According to the president, devaluing the naira will hurt the economy more than it will help it. But from investigations, the syndicate fighting behind the scene to ensure that the policy does not succeed is unlikely to relent.

It was further learned that beyond the BDCs, that are easily identifiable, are powerful state governors who use forex speculators to change money as a first step of moving stolen funds abroad.

The swelling numbers of the syndicate also include importers whose businesses thrive on importation of the 41 items on the list of items that are restricted from sourcing forex from CBN.

Condemning the actions of the currency profiteers, a Coalition of Civil Society Groups had said that “by their action, these profiteers have killed jobs in Nigeria and created jobs abroad. They have exported prosperity abroad and imported poverty into their fatherland. But as long as their huge profit margins are guaranteed, they do not care. What Emefiele and his team have done is to say that we can no longer import unemployment and export wealth out of Nigeria”.

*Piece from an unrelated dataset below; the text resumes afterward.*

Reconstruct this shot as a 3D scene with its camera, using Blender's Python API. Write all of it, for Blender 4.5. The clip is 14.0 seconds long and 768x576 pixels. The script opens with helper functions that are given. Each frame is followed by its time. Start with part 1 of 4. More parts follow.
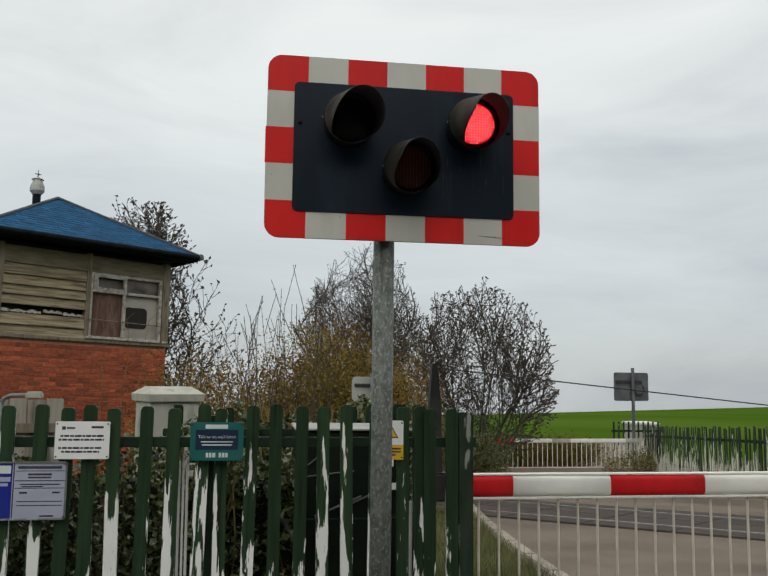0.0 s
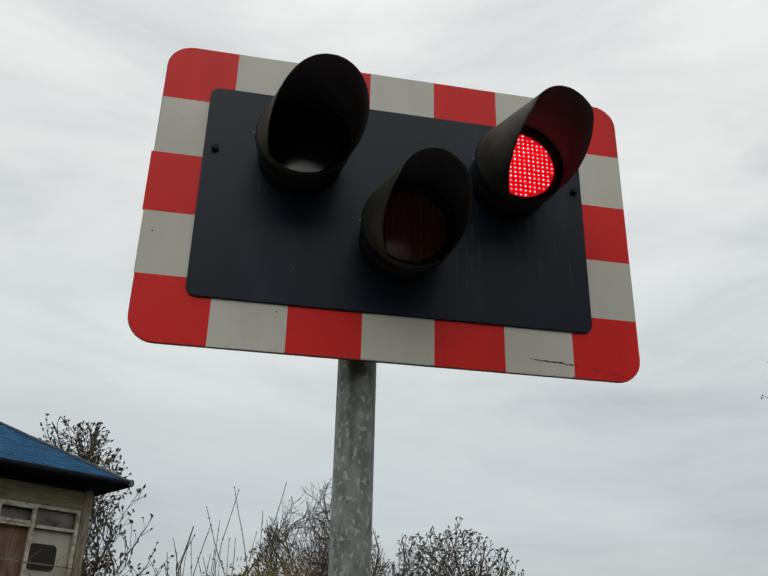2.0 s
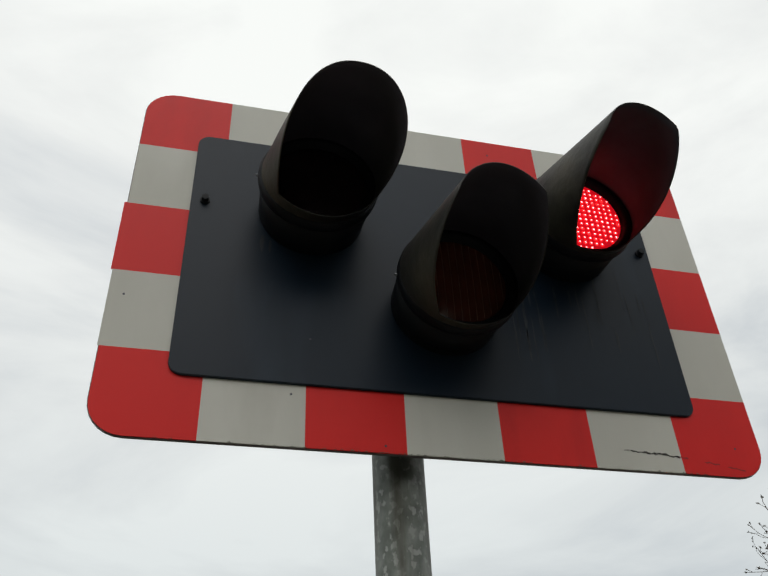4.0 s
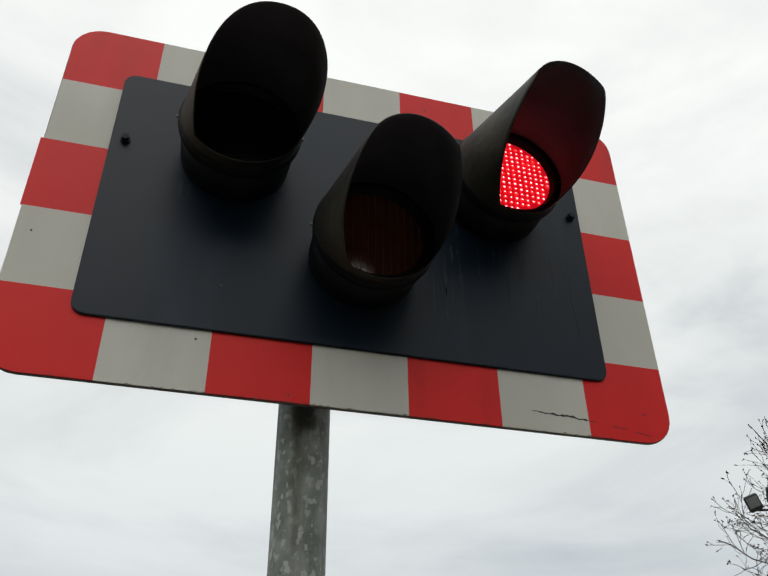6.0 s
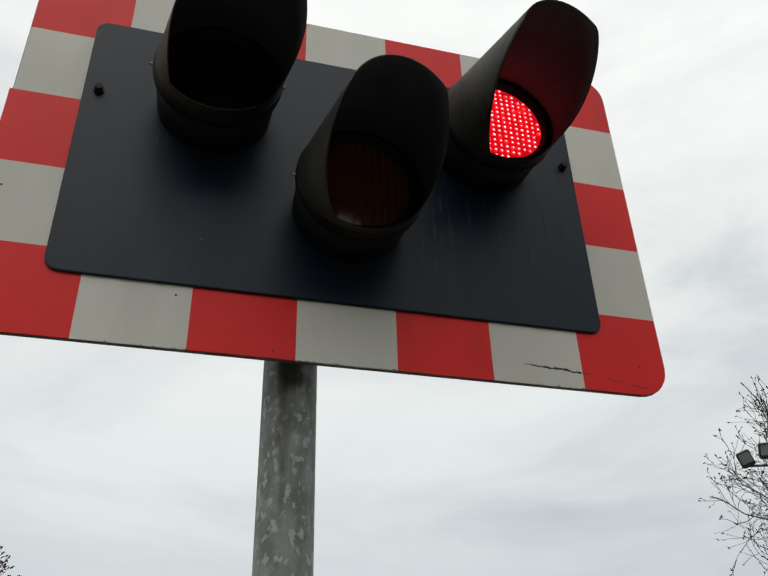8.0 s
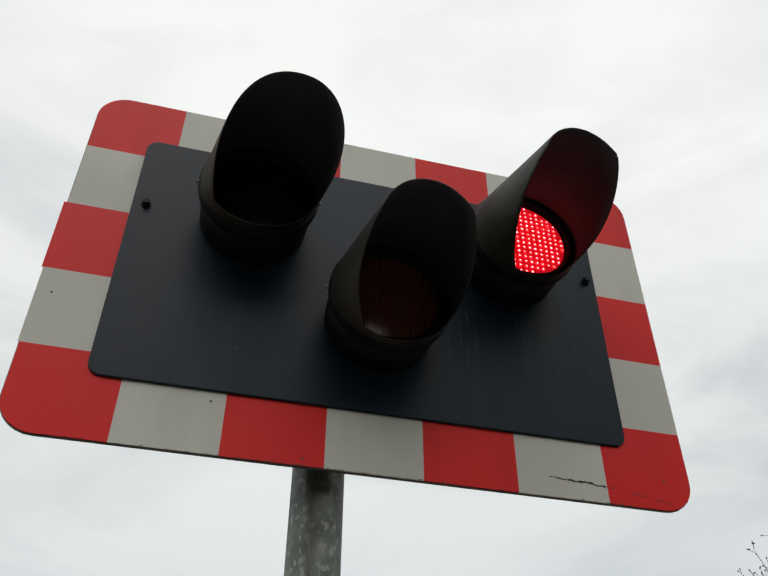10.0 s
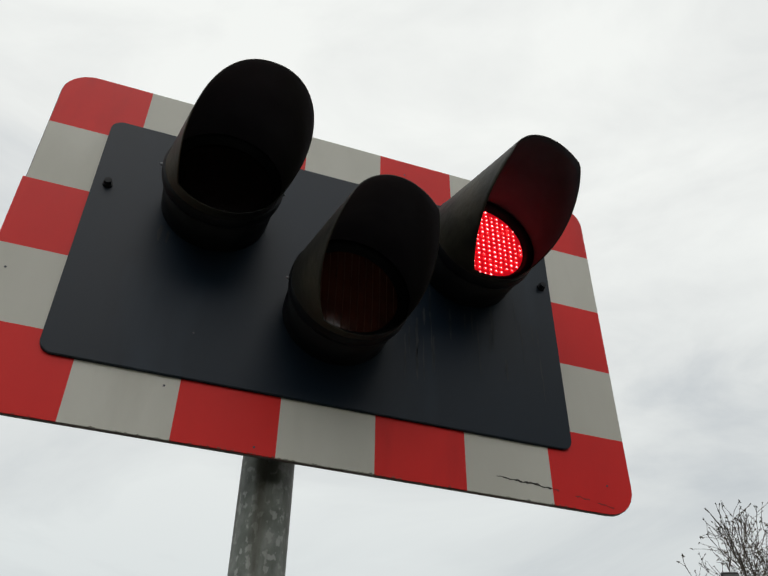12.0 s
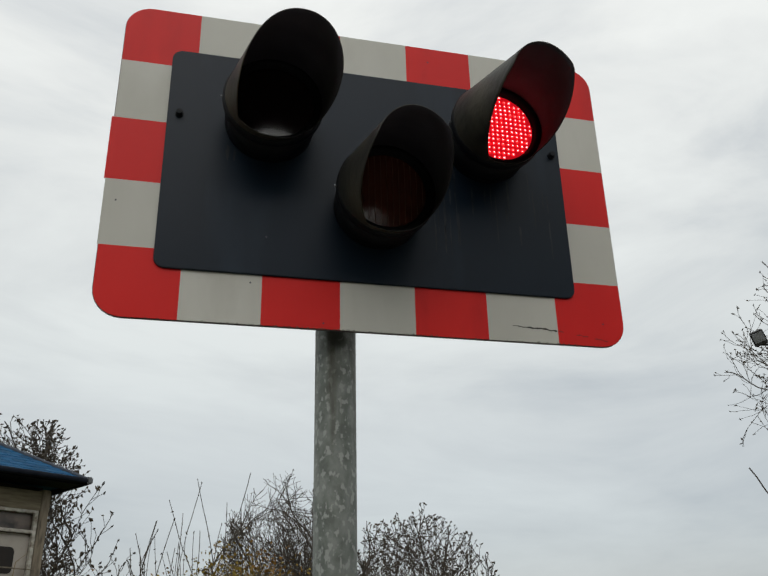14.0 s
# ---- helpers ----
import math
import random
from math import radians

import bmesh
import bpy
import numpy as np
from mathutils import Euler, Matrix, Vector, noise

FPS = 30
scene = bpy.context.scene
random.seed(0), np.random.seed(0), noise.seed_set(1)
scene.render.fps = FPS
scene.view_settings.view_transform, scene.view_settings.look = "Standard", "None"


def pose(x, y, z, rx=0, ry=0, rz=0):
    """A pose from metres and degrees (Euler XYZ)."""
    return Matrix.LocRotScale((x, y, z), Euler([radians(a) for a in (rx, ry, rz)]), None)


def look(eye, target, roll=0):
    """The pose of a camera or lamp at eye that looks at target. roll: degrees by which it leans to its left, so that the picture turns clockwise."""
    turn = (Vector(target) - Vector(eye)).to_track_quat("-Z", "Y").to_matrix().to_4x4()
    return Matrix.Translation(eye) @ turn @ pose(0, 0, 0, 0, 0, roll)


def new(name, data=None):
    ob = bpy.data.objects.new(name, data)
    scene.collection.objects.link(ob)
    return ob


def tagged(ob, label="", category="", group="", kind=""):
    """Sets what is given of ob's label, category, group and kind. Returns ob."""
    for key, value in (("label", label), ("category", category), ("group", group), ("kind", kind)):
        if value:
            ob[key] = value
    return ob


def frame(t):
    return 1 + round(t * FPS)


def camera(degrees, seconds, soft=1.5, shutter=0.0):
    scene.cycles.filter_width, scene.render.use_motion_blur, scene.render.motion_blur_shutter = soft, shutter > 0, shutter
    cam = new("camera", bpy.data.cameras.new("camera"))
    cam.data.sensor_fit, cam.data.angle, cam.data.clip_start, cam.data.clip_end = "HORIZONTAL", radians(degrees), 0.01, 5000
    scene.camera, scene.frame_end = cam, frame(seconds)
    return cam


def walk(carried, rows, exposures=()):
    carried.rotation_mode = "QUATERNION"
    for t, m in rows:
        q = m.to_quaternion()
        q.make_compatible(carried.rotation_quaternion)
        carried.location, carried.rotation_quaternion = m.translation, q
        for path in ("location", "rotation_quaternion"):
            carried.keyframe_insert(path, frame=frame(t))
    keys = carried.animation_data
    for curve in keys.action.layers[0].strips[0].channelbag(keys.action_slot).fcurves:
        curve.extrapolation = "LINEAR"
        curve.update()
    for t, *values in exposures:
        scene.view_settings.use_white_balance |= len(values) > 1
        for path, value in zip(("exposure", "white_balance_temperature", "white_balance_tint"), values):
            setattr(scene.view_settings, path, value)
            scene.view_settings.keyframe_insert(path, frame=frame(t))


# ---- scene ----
cam = camera(50.7, 14.0)
PATH = [
    (0, (-0.597, -3.387, 1.509), (-0.301, -1.421, 1.731), 0.7),
    (0.5, (-0.662, -2.918, 1.496), (-0.299, -0.977, 1.81), -0.4),
    (0.8, (-0.626, -2.606, 1.465), (-0.255, -0.732, 2.059), -1.3),
    (1, (-0.6, -2.438, 1.489), (-0.233, -0.561, 2.073), -0.7),
    (1.5, (-0.519, -2.025, 1.48), (-0.102, -0.187, 2.149), 0.1),
    (2, (-0.365, -1.72, 1.514), (-0.018, 0.081, 2.312), 1.4),
    (2.5, (-0.351, -1.505, 1.532), (0.004, 0.149, 2.599), -0.6),
    (2.7, (-0.370, -1.406, 1.502), (0.004, 0.197, 2.636), -2.1),
    (4.8, (-0.434, -1.177, 1.520), (0.015, 0.337, 2.747), -3.7),
    (5, (-0.411, -1.175, 1.522), (0.051, 0.326, 2.76), -4.4),
    (5.5, (-0.357, -1.214, 1.544), (0.141, 0.348, 2.689), -1.0),
    (6, (-0.301, -1.204, 1.502), (0.159, 0.387, 2.623), -0.7),
    (6.5, (-0.297, -1.193, 1.506), (0.14, 0.432, 2.586), -0.5),
    (7, (-0.276, -1.196, 1.52), (0.123, 0.426, 2.619), -1.1),
    (7.5, (-0.278, -1.169, 1.502), (0.143, 0.461, 2.583), -1.6),
    (8, (-0.276, -1.159, 1.509), (0.21, 0.474, 2.557), -1.8),
    (8.5, (-0.276, -1.187, 1.514), (0.135, 0.325, 2.757), 1.2),
    (9, (-0.289, -1.19, 1.493), (0.114, 0.323, 2.738), 0.5),
    (9.2, (-0.291, -1.203, 1.499), (0.100, 0.299, 2.761), 0.2),
    (11.3, (-0.314, -1.214, 1.499), (0.158, 0.303, 2.715), 1.7),
    (11.5, (-0.309, -1.216, 1.493), (0.189, 0.26, 2.747), 1.7),
    (12, (-0.314, -1.203, 1.485), (0.196, 0.273, 2.734), 0.8),
    (12.5, (-0.308, -1.211, 1.482), (0.157, 0.291, 2.717), -0.4),
    (13, (-0.309, -1.241, 1.51), (0.157, 0.28, 2.722), -1.7),
    (13.5, (-0.357, -1.369, 1.497), (0.147, 0.283, 2.505), -4.2),
    (14, (-0.396, -1.626, 1.496), (0.058, 0.16, 2.271), -1.3),
]
walk(cam, [(t, look(eye, target, roll)) for t, eye, target, roll in PATH],
     [(0.0, 0.0), (0.5, -0.03), (1.5, -0.12), (2.5, -0.10), (5.0, -0.02), (7.0, 0.0), (9.0, -0.04), (12.5, -0.12), (14.0, -0.06)])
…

“These people want Emefiele out at all cost. All the stories in the media are just calculated attempt to smear the CBN governor hoping that Mr President would sack him,” a source told Independent.

There is raging debate on the need to or not to devalue the naira, and those who call for the currency devaluation hinge their argument on strains imposed on the naira exchange rate by tumbling oil prices and what they term the effects of capital controls and restrictions on currency trading imposed by the central bank to prop up the naira.

But government through the CBN says the country, which is currently facing tough times with declining crude oil prices, cannot risk devaluation of its national currency, considering that the country was importing virtually everything it needs, including textiles and tooth pick.